Palermo è una relazione complicata, di abbandoni e ritorni. Di litigi furiosi e lunghe notti di silenzi, di carne e pelle intrecciata, immobile. É una menzogna velata da sguardi languidi, umidi. Una verità potente gridata in mezzo alla via. E’ la storia personale e intima di un uomo qualunque. É la sua vita straordinaria, fatta di oggetti anonimi, insignificanti e perfetti. E’ la sua mastodontica pazienza, profusa per costruire la sua opera più importante, per avvitare in tutta una vita milioni di minuscole viti.

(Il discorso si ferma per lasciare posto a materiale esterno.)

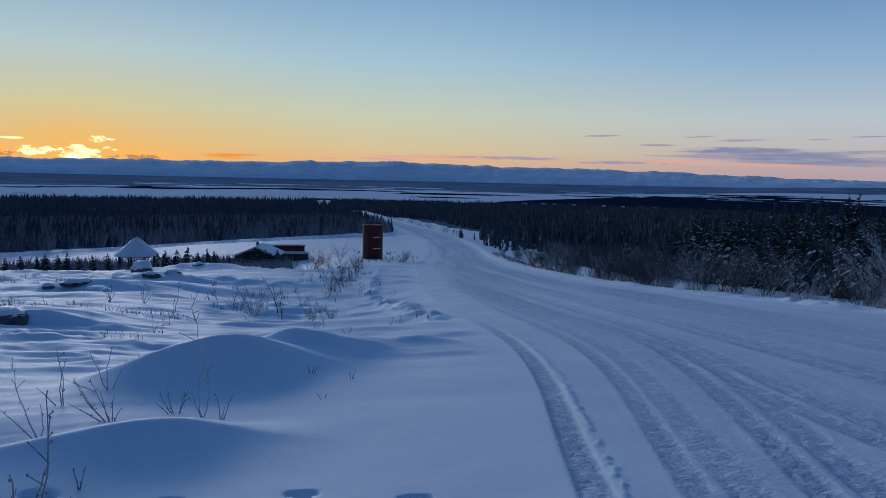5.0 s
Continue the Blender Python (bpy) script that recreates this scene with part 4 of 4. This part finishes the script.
def dry_grass():
    """Scattered dead stalks over the field and along the road's edge, joined."""
    rng = np.random.RandomState(77)
    tris = []
    for n, x0, x1, y0, y1, hh in ((170, -10, -3.5, 14, 21, 0.3), (110, -9, -1, 20, 34, 0.4), (60, -22, -8, 24, 46, 0.4), (120, -1.5, 3.2, 16, 60, 0.4), (140, 4, 14, 66, 120, 0.6)):
        px, py = rng.uniform(x0, x1, n), rng.uniform(y0, y1, n)
        keep = fbm(px * 0.35, py * 0.35, 2, 3) > -0.02
        for x, y in zip(px[keep], py[keep]):
            if x > float(left_edge(y)) - 0.8:
                continue
            z = float(ground_z(x, y)) - 0.03
            for _ in range(rng.randint(2, 6)):
                h, w = hh * rng.uniform(0.25, 1.0), 0.003 + 0.00022 * y
                d = rng.uniform(-0.5, 0.5, 2) * h
                bx, by = x + rng.uniform(-.12, .12), y + rng.uniform(-.12, .12)
                tris += [(bx - w, by, z), (bx + w, by, z), (bx + d[0], by + d[1], z + h), (bx, by - w, z), (bx, by + w, z), (bx + d[0], by + d[1], z + h)]
                tris += [(bx + d[0] * .6 - w, by + d[1] * .6, z + h * .6), (bx + d[0] * .6, by + d[1] * .6, z + h * .66), (bx + d[0] * .6 + rng.uniform(-.25, .25) * h, by + d[1] * .6, z + h * .9)]
    for y in rng.uniform(8, 120, 260):
        x = float(right_edge(y)) + rng.uniform(1.4, 4.0)
        z = float(ground_z(x, y)) - 0.03
        for _ in range(rng.randint(2, 6)):
            h, w = rng.uniform(0.1, 0.45), 0.003 + 0.00022 * y
            dx, dy, bx, by = rng.uniform(-.2, .2), rng.uniform(-.2, .2), x + rng.uniform(-.2, .2), y + rng.uniform(-.2, .2)
            tris += [(bx - w, by + w, z), (bx + w, by - w, z), (bx + dx, by + dy, z + h)]
    v = np.array(tris, float).reshape(-1, 3)
    ob = new("dry_grass", mesh_from("dry_grass", v, np.arange(len(v)).reshape(-1, 3), False))
    ob.data.materials.append(DRY_GRASS)
    tagged(ob, "sparse dead grass stalks poking through the snow", "grass", kind="stuff")


dry_grass()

Palermo è soprattutto un luogo interno, una visione delle cose, un gusto. Pungente, un po’ amaro a volte, tremendamente dolce altre. Attraversare la città, fendere il suo cuore, significa essere travolti da un vento improvviso e fortissimo che trasporta e scaraventa via urla e voci, che ti butta addosso oggetti, colori, cibo e odori, tutti insieme. In quell’improvviso vortice di tutto e di niente i sensi si colmano fino al limite di sensazioni indecifrabili, definitivamente cariche di una potenza sconosciuta.
Poi il vento d’un tratto si placherà lasciando a terra e intorno tutto il resto. E ti ritroverai spogliato di tutto ciò che a Palermo non ti servirà. Ti accorgerai poi camminando che non avrai altro che le tue mani per toccare, capire e sentire la città.
In una mano avrai l’estasi, nell’altra il turbamento.